Tanto para los fundamentalistas del liberalismo, los llamados neocon, como para los múltiples conversos procedentes de la socialdemocracia, las iniciativas públicas adoptadas resultan extrañas y chocantes, sin pararse a pensar que los gobiernos tienen la obligación de defender el interés público y garantizar la seguridad de sus ciudadanos, algo a lo que los liberales genuinos nunca renunciaron. Y esos objetivos están en el origen de las medidas aprobadas en América y en los Estados miembros de la Unión Monetaria europea. Medidas no para salvar bancos o entidades crediticias mal gestionadas, como afirman algunos de manera displicente, sino tendentes al establecimiento de un régimen de garantías suficiente para superar el marasmo en que estaban cayendo las economías de las regiones más ricas del Planeta.
Desde la perspectiva española es importante subrayar que nuestro país ha entrado de bruces en la crisis financiera y económica subsiguiente en una situación singular que tiene luces y sombras: entre las primeras se cuenta el tener un sistema crediticio basado en la banca al por menor muy eficiente, pero muy endeudado en los mercados internacionales, que es lo que ha permitido que el crédito en España creciera a tasas cercanas al veinte por ciento durante los días de vino y rosas del boom inmobiliario. Junto a ello, y esas son las verdaderas sombras, una economía que ha girado en demasía alrededor de lo inmobiliario, con abandono de otras actividades empresariales que han sido sacrificadas en el altar de la especulación. Por su parte, los poderes públicos se han sumado a la riada del dinero abundante, abandonando la previsión exigible a cualquier gobernante. Lo sucedido es buena prueba de ello.

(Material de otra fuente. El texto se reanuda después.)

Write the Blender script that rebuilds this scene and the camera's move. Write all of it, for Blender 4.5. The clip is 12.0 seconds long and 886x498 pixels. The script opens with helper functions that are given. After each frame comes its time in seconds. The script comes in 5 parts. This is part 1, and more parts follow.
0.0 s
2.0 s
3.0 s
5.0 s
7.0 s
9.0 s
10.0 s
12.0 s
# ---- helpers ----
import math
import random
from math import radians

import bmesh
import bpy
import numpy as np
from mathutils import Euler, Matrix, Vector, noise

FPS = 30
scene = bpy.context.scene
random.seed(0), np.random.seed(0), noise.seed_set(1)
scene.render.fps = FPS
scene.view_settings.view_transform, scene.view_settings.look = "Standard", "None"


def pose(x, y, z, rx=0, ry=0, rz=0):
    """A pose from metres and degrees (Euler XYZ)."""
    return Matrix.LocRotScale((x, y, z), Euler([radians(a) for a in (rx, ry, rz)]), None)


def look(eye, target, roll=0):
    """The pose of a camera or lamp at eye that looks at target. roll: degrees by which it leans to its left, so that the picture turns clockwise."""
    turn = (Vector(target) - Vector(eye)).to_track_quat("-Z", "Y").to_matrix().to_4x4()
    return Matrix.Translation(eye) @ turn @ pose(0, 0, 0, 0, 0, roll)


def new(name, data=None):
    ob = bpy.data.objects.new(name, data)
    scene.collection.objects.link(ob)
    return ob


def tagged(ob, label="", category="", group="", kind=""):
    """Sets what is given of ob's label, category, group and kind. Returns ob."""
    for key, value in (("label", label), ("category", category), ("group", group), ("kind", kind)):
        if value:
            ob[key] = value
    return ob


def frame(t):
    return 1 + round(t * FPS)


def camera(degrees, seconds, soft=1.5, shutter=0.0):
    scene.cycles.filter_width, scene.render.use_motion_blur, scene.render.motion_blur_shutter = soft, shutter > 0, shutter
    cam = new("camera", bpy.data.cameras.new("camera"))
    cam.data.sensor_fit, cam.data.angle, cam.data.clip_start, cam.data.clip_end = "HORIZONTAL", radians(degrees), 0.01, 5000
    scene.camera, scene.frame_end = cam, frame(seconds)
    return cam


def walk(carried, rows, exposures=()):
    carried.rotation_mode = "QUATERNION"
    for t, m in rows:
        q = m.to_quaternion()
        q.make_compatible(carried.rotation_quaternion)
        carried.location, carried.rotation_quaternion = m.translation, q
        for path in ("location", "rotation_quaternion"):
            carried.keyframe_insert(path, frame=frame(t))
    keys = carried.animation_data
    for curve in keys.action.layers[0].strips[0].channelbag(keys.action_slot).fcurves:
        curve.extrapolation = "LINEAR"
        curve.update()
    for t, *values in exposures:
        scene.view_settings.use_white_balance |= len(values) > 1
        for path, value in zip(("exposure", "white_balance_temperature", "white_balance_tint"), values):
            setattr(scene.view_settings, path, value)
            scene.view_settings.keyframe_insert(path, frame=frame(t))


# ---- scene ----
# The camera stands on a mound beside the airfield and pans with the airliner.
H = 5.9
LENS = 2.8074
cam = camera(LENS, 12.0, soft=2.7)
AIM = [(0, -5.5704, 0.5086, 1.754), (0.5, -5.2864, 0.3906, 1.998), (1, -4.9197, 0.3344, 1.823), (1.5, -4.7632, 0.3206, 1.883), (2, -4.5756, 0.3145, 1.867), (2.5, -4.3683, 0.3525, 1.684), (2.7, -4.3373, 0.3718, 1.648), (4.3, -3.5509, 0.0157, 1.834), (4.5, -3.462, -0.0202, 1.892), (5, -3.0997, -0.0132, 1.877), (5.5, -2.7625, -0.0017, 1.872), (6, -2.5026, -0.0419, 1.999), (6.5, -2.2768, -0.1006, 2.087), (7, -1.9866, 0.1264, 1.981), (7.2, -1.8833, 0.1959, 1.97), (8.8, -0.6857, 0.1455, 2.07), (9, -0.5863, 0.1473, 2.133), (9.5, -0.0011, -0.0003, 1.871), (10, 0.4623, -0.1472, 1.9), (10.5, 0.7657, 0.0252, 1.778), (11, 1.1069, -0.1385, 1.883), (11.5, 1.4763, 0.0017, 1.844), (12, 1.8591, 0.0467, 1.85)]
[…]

Pero, una vez expresados algunos de los reproches ineludibles, conviene decir que las medidas aprobadas, si se gestionan con seriedad y exigencia, podrían tener efectos muy saludables para atenuar las dificultades innumerables que nos acechan: el régimen de garantías para hacer posible el funcionamiento de los mercados interbancarios es crucial para España, porque una parálisis prolongada de ellos podría derivar en un problema de solvencia para algunas de nuestras entidades de crédito. Tales garantías, que deberán supervisar y otorgar los organismos responsables de la inspección, no habrían de suponer un coste adicional para las arcas públicas, sino más bien lo contrario, mediante el establecimiento de unas comisiones por el servicio prestado, además de la realización del seguimiento de las entidades beneficiadas de ellas, proponiendo, en su caso, la remoción de los gestores, que las han conducido a dicha situación.
Si las medidas anteriores funcionan, es posible que no sea necesario acudir masivamente a la compra de activos, aunque habrá casos en los que la parálisis de la economía real obligue a bancos y cajas de ahorros a ejecuciones importantes de créditos para promociones y suelo, que serán adjudicados en pago de deudas. Y es posible que el peso de dichas adjudicaciones sea excesivo para los balances de algunas entidades. En esos casos, tendría que funcionar el mecanismo de la compraventa de activos para no estrangular el desenvolvimiento de los bancos o cajas afectados. Como en el caso anterior, no sería justo utilizar la ayuda pública sin exigir responsabilidades a los administradores responsables del problema. Y precisamente España tiene instrumentos legales, la ley de disciplina e intervención de las entidades de crédito, y experiencia suficiente para hacerlo.
Como europeos hemos comprobado la fragilidad de las instituciones de la Unión Europea, lo que ha obligado a rescatar en cada país a su Estado respectivo para enfrentar el problema. Por ello, la superación de ésta crisis habría de suponer la restauración del crédito del Estado nacional que, al fin y a la postre, es el último baluarte para defender los valores básicos de cualquier sociedad. No deberíamos los españoles olvidar esta realidad, aprendiendo la lección de que el Estado débil y fragmentado que se nos vende es una moneda falsa que no tiene porvenir.